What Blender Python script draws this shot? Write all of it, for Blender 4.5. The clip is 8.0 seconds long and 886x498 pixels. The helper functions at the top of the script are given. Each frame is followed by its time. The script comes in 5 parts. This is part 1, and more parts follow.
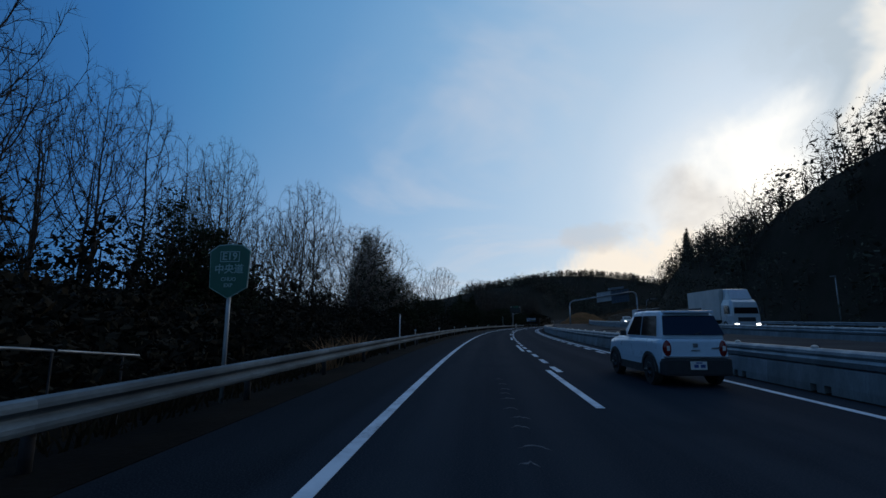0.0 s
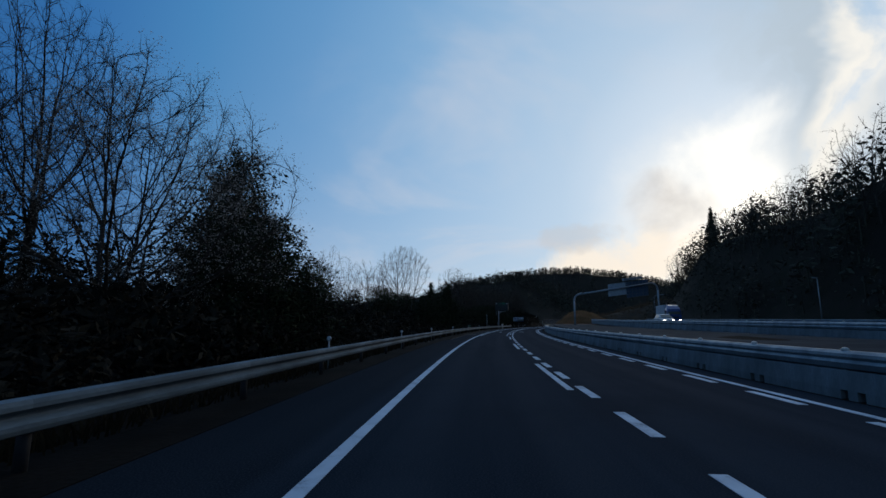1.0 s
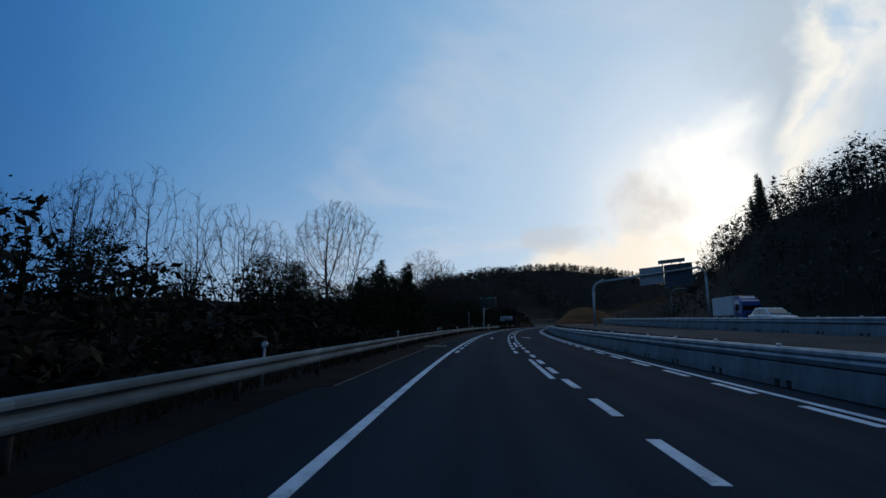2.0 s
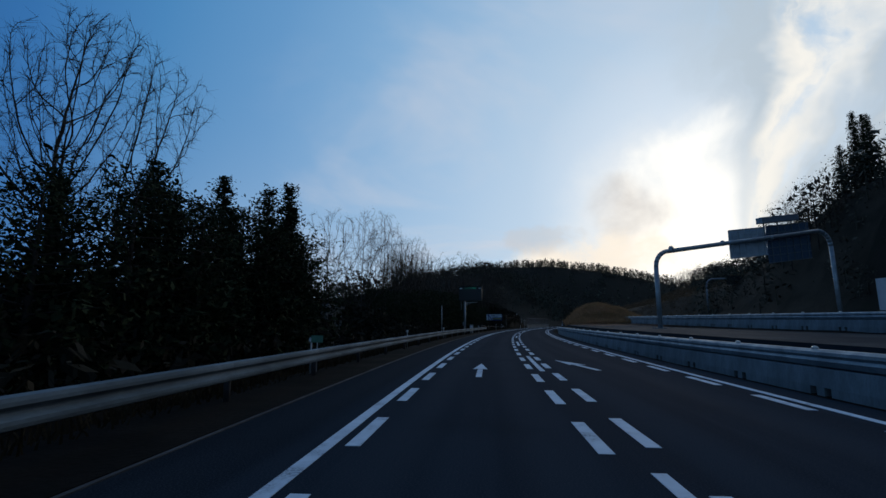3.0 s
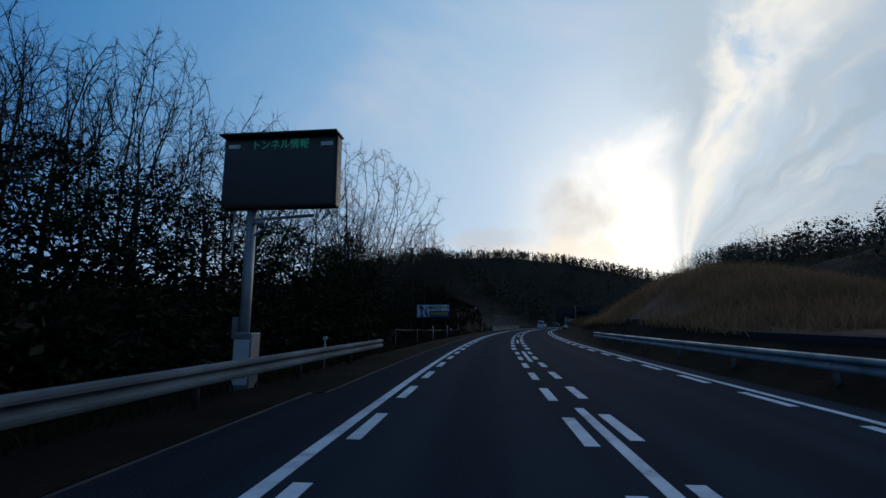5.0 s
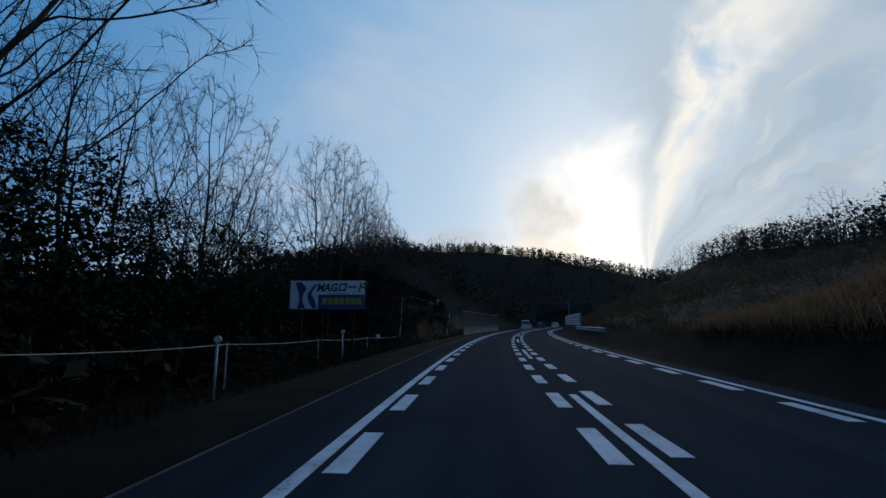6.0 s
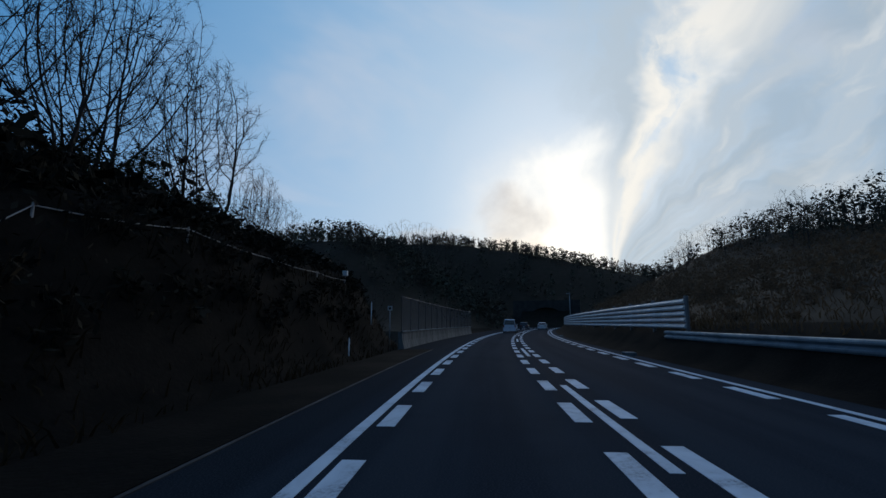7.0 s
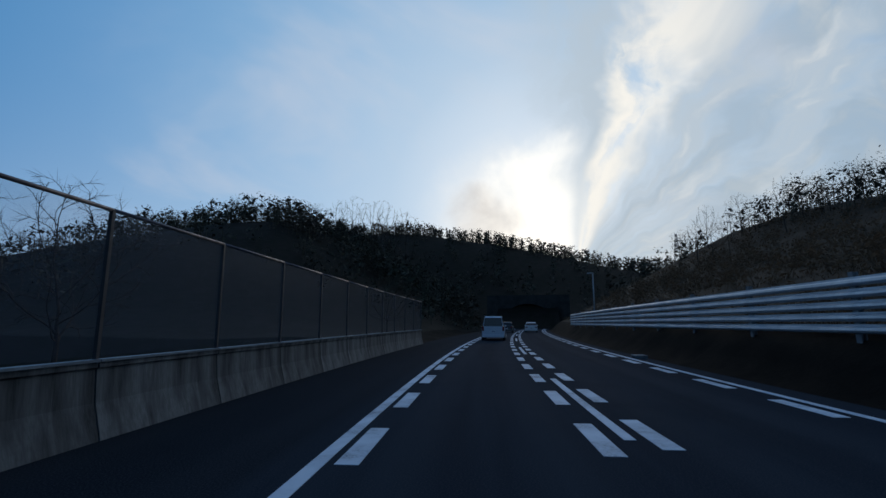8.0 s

### Written exercise
Copy out the whole listing exactly, and don't carry over any pictures.

### Exercise result
What Blender Python script draws this shot? Write all of it, for Blender 4.5. The clip is 8.0 seconds long and 886x498 pixels. The helper functions at the top of the script are given. Each frame is followed by its time. The script comes in 5 parts. This is part 1, and more parts follow.
0.0 s
1.0 s
2.0 s
3.0 s
5.0 s
6.0 s
7.0 s
8.0 s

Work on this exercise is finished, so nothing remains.